- _SHORT EXERCISE_:
List all the lines in these records that hold "scene".

▼

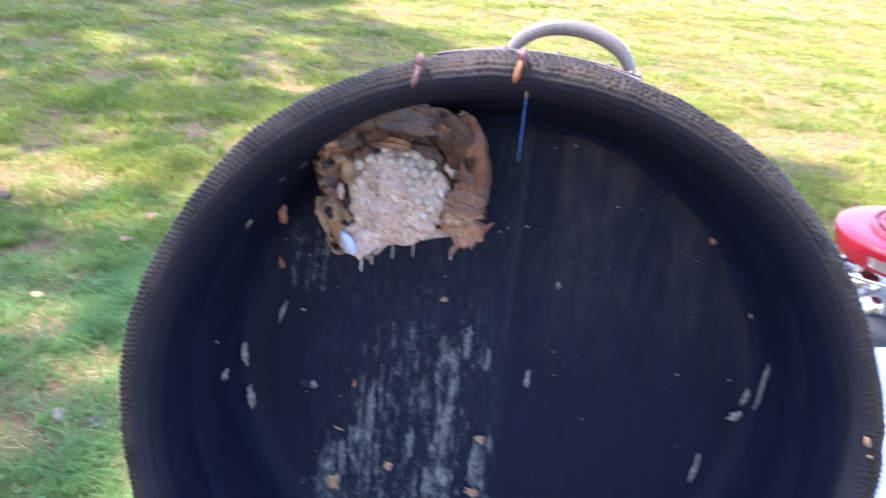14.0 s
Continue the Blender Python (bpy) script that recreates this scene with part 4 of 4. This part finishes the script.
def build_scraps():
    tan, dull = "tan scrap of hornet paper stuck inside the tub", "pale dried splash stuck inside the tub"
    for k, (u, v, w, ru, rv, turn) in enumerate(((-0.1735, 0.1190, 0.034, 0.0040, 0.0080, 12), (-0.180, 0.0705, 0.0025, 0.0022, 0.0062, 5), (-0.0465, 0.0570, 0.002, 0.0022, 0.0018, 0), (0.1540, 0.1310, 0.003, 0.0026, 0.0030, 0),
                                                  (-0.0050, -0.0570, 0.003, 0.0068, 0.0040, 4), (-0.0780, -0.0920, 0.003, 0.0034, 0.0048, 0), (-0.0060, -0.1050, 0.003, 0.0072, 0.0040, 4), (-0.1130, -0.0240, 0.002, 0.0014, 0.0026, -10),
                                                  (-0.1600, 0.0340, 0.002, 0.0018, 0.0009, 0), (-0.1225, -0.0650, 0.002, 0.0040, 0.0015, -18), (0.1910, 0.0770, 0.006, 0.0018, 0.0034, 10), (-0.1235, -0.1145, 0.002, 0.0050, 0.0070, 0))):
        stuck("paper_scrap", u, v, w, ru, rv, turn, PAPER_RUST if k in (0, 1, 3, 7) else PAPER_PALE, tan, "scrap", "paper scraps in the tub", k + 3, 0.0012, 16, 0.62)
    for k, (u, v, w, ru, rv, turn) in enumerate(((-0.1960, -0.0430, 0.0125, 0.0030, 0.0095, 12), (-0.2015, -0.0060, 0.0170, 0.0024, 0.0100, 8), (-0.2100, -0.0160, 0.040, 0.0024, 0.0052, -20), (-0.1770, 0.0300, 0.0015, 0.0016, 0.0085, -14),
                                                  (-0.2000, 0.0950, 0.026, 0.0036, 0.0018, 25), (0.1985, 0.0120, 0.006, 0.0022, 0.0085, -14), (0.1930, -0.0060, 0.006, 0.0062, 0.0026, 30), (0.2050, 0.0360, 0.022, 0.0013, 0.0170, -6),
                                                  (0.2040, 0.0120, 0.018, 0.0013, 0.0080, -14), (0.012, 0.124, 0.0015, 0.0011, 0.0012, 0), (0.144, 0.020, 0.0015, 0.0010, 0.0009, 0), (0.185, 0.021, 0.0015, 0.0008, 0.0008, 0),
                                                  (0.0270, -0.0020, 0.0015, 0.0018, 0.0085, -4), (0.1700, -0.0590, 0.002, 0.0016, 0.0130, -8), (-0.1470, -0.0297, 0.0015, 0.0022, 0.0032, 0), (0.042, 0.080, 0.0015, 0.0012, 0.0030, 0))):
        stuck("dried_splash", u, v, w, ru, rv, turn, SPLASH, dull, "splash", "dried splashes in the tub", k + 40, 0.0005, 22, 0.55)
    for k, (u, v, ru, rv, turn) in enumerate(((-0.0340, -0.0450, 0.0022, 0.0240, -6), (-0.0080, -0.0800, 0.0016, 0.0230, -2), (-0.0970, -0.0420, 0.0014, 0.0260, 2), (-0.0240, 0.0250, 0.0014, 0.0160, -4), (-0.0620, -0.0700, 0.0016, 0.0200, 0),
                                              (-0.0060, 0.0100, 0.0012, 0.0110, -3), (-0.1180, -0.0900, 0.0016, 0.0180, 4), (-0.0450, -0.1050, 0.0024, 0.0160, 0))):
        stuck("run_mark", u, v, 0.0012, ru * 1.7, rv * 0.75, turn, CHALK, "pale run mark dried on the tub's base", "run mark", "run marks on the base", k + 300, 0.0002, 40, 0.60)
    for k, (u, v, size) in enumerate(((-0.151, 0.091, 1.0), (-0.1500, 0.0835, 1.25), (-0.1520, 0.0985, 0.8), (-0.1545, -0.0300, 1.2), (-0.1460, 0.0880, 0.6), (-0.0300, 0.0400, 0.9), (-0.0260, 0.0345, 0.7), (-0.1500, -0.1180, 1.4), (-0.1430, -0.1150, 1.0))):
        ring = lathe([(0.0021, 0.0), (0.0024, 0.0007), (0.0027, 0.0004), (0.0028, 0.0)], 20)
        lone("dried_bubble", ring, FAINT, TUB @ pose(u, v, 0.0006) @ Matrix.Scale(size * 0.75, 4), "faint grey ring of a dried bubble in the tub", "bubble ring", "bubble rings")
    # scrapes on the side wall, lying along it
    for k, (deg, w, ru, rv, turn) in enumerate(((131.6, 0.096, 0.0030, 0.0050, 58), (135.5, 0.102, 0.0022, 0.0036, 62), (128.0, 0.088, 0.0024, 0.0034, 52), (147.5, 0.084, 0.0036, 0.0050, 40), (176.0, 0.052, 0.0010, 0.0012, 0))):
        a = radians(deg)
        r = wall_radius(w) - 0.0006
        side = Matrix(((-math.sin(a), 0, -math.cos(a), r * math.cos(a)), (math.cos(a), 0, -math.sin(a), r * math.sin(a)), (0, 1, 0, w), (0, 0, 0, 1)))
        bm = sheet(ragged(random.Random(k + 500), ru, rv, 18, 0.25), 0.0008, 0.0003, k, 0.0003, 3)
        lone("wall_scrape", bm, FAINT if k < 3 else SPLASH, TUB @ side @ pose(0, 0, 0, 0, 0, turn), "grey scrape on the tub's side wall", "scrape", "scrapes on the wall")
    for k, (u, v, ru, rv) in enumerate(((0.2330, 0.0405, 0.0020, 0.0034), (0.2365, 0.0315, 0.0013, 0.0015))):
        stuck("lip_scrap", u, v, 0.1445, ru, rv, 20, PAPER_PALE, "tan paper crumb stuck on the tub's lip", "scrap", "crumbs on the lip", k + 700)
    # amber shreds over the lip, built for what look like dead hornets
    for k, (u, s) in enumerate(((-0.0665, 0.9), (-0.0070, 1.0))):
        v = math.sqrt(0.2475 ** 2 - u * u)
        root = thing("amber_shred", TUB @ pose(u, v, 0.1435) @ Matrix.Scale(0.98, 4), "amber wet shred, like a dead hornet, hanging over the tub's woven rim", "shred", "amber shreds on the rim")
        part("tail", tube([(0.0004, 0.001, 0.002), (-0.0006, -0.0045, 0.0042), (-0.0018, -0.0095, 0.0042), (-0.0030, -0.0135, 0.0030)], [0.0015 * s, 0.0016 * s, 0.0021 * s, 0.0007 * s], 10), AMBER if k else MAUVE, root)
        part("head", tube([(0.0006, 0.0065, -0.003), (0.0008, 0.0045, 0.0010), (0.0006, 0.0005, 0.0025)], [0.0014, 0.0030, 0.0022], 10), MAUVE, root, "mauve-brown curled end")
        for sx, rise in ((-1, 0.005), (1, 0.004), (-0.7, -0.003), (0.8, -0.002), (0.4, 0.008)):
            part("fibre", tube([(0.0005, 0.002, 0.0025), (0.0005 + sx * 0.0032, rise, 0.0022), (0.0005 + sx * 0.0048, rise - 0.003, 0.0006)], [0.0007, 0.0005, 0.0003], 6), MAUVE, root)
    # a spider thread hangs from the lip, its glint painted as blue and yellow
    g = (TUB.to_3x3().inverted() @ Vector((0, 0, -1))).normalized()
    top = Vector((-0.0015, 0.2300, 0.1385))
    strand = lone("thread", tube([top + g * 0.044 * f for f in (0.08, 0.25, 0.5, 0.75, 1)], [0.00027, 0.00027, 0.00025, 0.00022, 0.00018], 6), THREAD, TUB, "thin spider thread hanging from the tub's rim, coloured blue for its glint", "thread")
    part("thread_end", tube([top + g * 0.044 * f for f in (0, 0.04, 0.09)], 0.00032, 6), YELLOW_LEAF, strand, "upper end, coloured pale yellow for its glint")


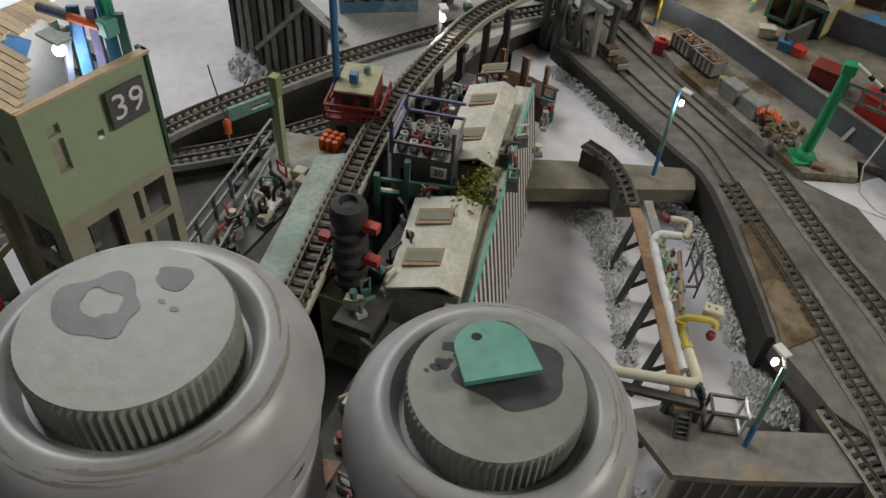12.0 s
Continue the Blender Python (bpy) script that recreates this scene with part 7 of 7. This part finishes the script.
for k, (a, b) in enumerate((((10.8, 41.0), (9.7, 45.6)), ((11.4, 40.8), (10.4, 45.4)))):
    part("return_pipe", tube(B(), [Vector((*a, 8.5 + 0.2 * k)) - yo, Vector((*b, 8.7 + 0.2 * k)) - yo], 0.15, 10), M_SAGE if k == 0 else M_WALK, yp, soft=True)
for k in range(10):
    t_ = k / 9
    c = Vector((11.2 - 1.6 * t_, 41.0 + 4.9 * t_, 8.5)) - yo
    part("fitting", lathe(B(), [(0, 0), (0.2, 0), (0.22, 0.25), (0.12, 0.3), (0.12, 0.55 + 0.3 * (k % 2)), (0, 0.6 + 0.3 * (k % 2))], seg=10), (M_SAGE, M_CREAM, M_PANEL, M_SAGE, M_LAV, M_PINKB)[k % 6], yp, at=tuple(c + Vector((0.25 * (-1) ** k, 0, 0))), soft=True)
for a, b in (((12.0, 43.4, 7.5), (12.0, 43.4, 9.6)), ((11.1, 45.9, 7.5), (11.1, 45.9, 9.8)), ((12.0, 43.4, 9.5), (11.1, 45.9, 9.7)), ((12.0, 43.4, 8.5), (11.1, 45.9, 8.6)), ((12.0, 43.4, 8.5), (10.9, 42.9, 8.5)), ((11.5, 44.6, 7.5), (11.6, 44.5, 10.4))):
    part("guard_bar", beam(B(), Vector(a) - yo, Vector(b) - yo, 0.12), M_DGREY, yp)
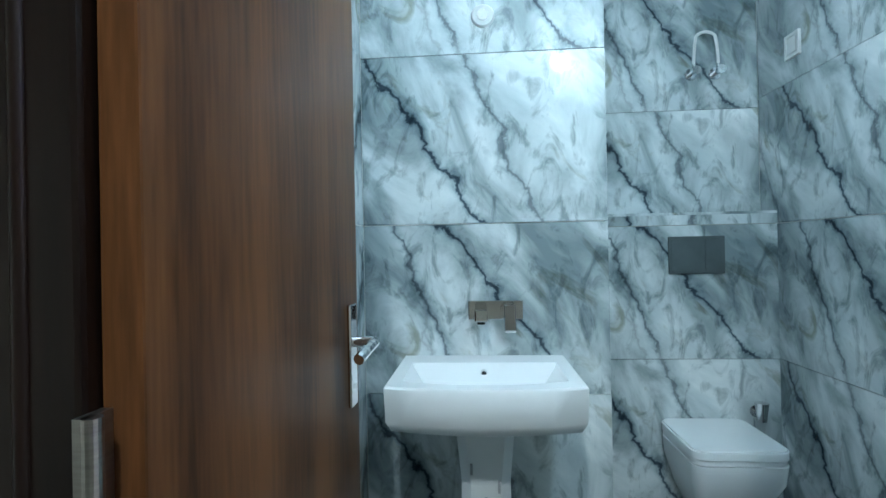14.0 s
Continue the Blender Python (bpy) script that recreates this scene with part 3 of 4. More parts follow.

▲

- _OUTPUT FOR THIS EXERCISE_:
Continue the Blender Python (bpy) script that recreates this scene with part 4 of 4. This part finishes the script.
Continue the Blender Python (bpy) script that recreates this scene with part 7 of 7. This part finishes the script.
Continue the Blender Python (bpy) script that recreates this scene with part 3 of 4. More parts follow.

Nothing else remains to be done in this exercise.